A few days earlier, Zaluzhnyi had been urged by Milley, in a teleconference on 10 August where Radakin was also dialled in, to focus the counteroffensive on “one main front”, the New York Times reported. But even in the era of secure military communications, some conversations can only be held face to face.

A photograph of Radakin taken on the Polish border with Zaluzhnyi and Cavoli in military fatigues demonstrates the warmth of the relationship. The Ukrainian general has his arms around both men. Normally Radakin brings a bottle of Glenmorangie, Zaluzhnyi’s favourite whisky, as a gift.

Oleksiy Danilov, secretary to the country’s national security council, said that Zaluzhnyi had told him after the meeting at the border “that’s our guy” – although Danilov prefers to bestow the more machismo compliment “balls of steel”.

British sources are reluctant to say much about the outcome of the meeting at the border.

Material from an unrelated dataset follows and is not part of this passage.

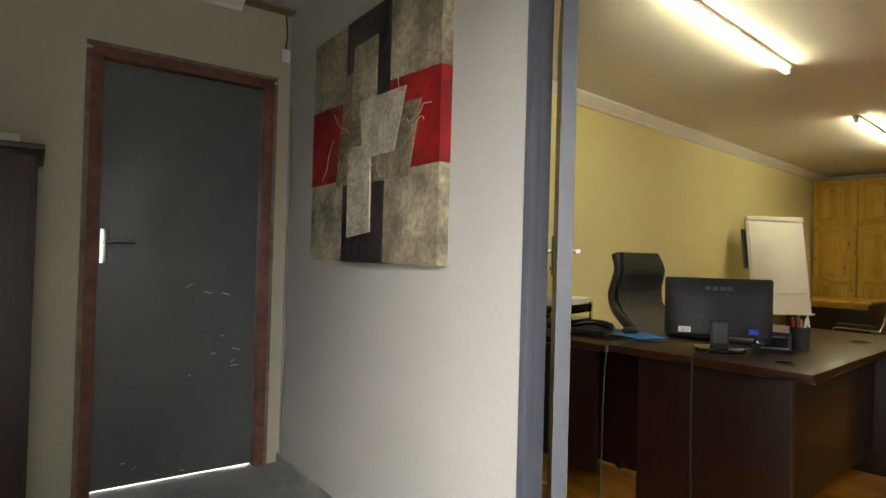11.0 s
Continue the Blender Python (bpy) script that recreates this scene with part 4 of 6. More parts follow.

But the indications from the west is that the strategy has changed as a result of the discussions. “I think you can see they are focusing on the Zaporizhzhia front,” said one insider, amid reports of fresh Ukrainian attacks aimed at the city of Tokmak, an initial step towards reaching the Sea of Azov, thereby cutting the land bridge to Crimea.

It is a surprising turn of events for Radakin, 57, who was appointed head of the UK armed forces by Boris Johnson in October 2021, making him the first naval chief to hold the position for 20 years.

The idea then had been to mark a break from the protracted wars in Iraq and Afghanistan and focus on “global Britain,” a post-Brexit maritime strategy with a greater emphasis on China and asserting navigation rights around the world, and most notably against Beijing in the far-off South China Sea.

The appointment was keenly contested. Supporters of his chief rival, Gen Sir Patrick Sanders, had argued that the chief military adviser should be somebody who had spent time on the frontline. Those close to Radakin, who trained as a lawyer before joining up, emphasise that he served on three operational tours to Iraq, and that a naval background has its advantages, even in a land war.

“When it comes to an admiral dealing with generals, consider the way navies operate,” said one ally. “They have to think in big strategic terms and don’t get lost in detail about weapons, logistics or battlefield tactics. He knows how to ask the simple questions.”

But many in the British army complain that Radakin has not won extra funding for their service, at a time when the Russian invasion and the rising threat from Moscow have dramatically reasserted the importance of land warfare. There was no additional money for investment in a wonkish mini-review, out last month.

Russia was already massing at Ukraine’s borders at the time of Radakin’s appointment. By the time he started on 30 November, some officials at the Ministry of Defence even had a sweepstake on when Moscow would attack.

John Foreman, the most recent UK defence attache to Moscow, set up a meeting for Radakin and the defence secretary, Ben Wallace, in Moscow with their counterparts in February 2022, less than two weeks before the invasion. After a plenary, one of the more significant meetings between the two countries since 1945, Wallace went off to meet Russia’s defence minister, Sergei Shoigu, while Radakin met its chief of staff, Valery Gerasimov.

Foreman’s job was to advise on how to handle the encounters, and he describes Radakin as a good, but firm listener. “We told him not to mess around with pleasantries or to be put off by bluster. When Gerasimov told him ‘we have no plans to invade’, Radakin replied ‘then why are you putting armour on the border’. The Russian was not used to being confronted, and he was nonplussed”.

Russia, of course, went on to invade, and since then allies say Radakin has made a virtue of seeking a wide range of advice. He met Henry Kissinger on a visit to London to mark his 100th birthday, holding a 15-minute private discussion with the veteran diplomat over the nuclear threat posed by Russia as it struggles in Ukraine.

In the past year, Britain has gone through three prime ministers, while Wallace is due to step down in a few days. The political turmoil, however, has only served to elevate Radakin’s status. In a short time, the admiral has become a figure of continuity, even a co-strategist, between the west and Kyiv as the war grinds on.